Validate cost structure before deploying demand models. Cost validation takes 2 to 4 weeks. A/B testing for elasticity refinement takes 2 to 3 months. The parameter that destroys more value when wrong takes less time to validate.

What the Data Actually Shows

Applied to 110,840 transactions across 71 product categories from the Olist Brazilian e-commerce marketplace (2016–2018).

Robust Demand Elasticities

Bucket-level aggregation produced null results (β = +0.09, p = 0.648). Disaggregating to the category level recovered four robust negative elasticities:

Category Elasticity
Watches / Gifts −2.98 0.89
Garden Tools −2.77 0.72
Electronics −2.18 0.62
Consoles / Games −1.35 0.56

Marketplace Structure

The top 20% of sellers generate 82% of revenue (Gini coefficient 0.75). 96% of products have a single seller. Platform retention strategy should focus disproportionately on a small seller segment.

Customer Behavior

97% of customers purchase once. Same-order co-purchase rate across focus categories is 0%. However, 53% of repeat customers switch categories in their next order with a median return window of 29 days. These patterns invalidate conventional cross-selling strategies.

Freight as a Pricing Variable

Freight and price affect retention probability at approximately equal magnitude (βprice = −0.079, βfreight = −0.076). North region customers pay 51% more in total delivered cost than Southeast customers. Freight is simultaneously an acquisition barrier and a retention penalty.

What Companies Are Getting Wrong

Mistake 1: Optimizing for revenue. In elastic categories with material costs, revenue maximization converts profitable operations into sustained losses. The algorithm is correct. The objective is wrong.
Mistake 2: Investing in same-session cross-selling. With a 0% co-purchase rate across focus categories, bundle recommendation infrastructure has no customers to target.
Mistake 3: Treating freight as fixed. Shipping cost affects retention at the same magnitude as product price and creates structural demand barriers in remote regions.

What Actually Works

Price for profit, not volume. Apply the Lerner Index framework using validated elasticity and cost structure. In some categories the profit-optimal move is a price increase, not a decrease, even when demand is elastic.
Prioritize cost validation. Establish the plausible COGS range before committing to a pricing recommendation. If the range crosses the breakeven threshold, validate costs before acting.
Replace bundling with sequential engagement. Customers do not buy across categories in one session, but 53% return to a different category within 29 days. Time-triggered recommendation campaigns outperform same-session cross-sell widgets.
Use freight strategically. Free shipping thresholds in high-freight regions, regional pricing tiers, and local seller recruitment reduce both acquisition barriers and retention penalties simultaneously.

Expected Impact

With disciplined implementation, including A/B testing with Bonferroni-corrected stopping rules, phased rollout design, pilot thresholds, and rollback criteria, the projected annual gain is approximately 8 to 9% above baseline profit, conditional on cost validation and experimental confirmation. This improvement comes without increasing revenue. In most scenarios it involves decreasing revenue while improving margin.

Bottom Line

The failure mode is consistent. Pricing teams optimize revenue instead of profit in elastic, cost-heavy environments. The fix is straightforward but rarely implemented. Integrate cost into the objective function, validate it before deployment, and test decisions under uncertainty.
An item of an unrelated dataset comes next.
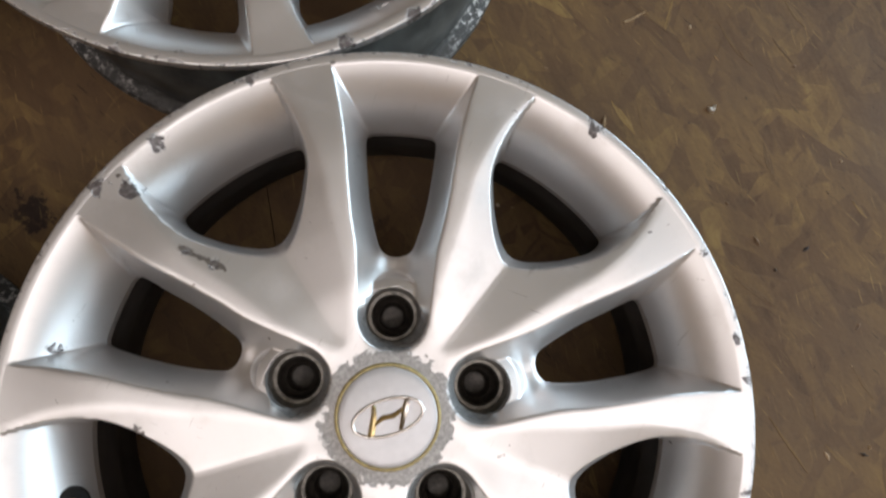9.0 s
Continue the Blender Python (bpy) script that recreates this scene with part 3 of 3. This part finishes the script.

This is not a modeling problem. It is a system design problem.

The methodology transfers across industries and data contexts. The point estimates do not. What generalizes is the framework. Identify the profit-optimal price using the Lerner rule, stress-test it against cost uncertainty, validate experimentally before full deployment, and build implementation discipline into the process from the start.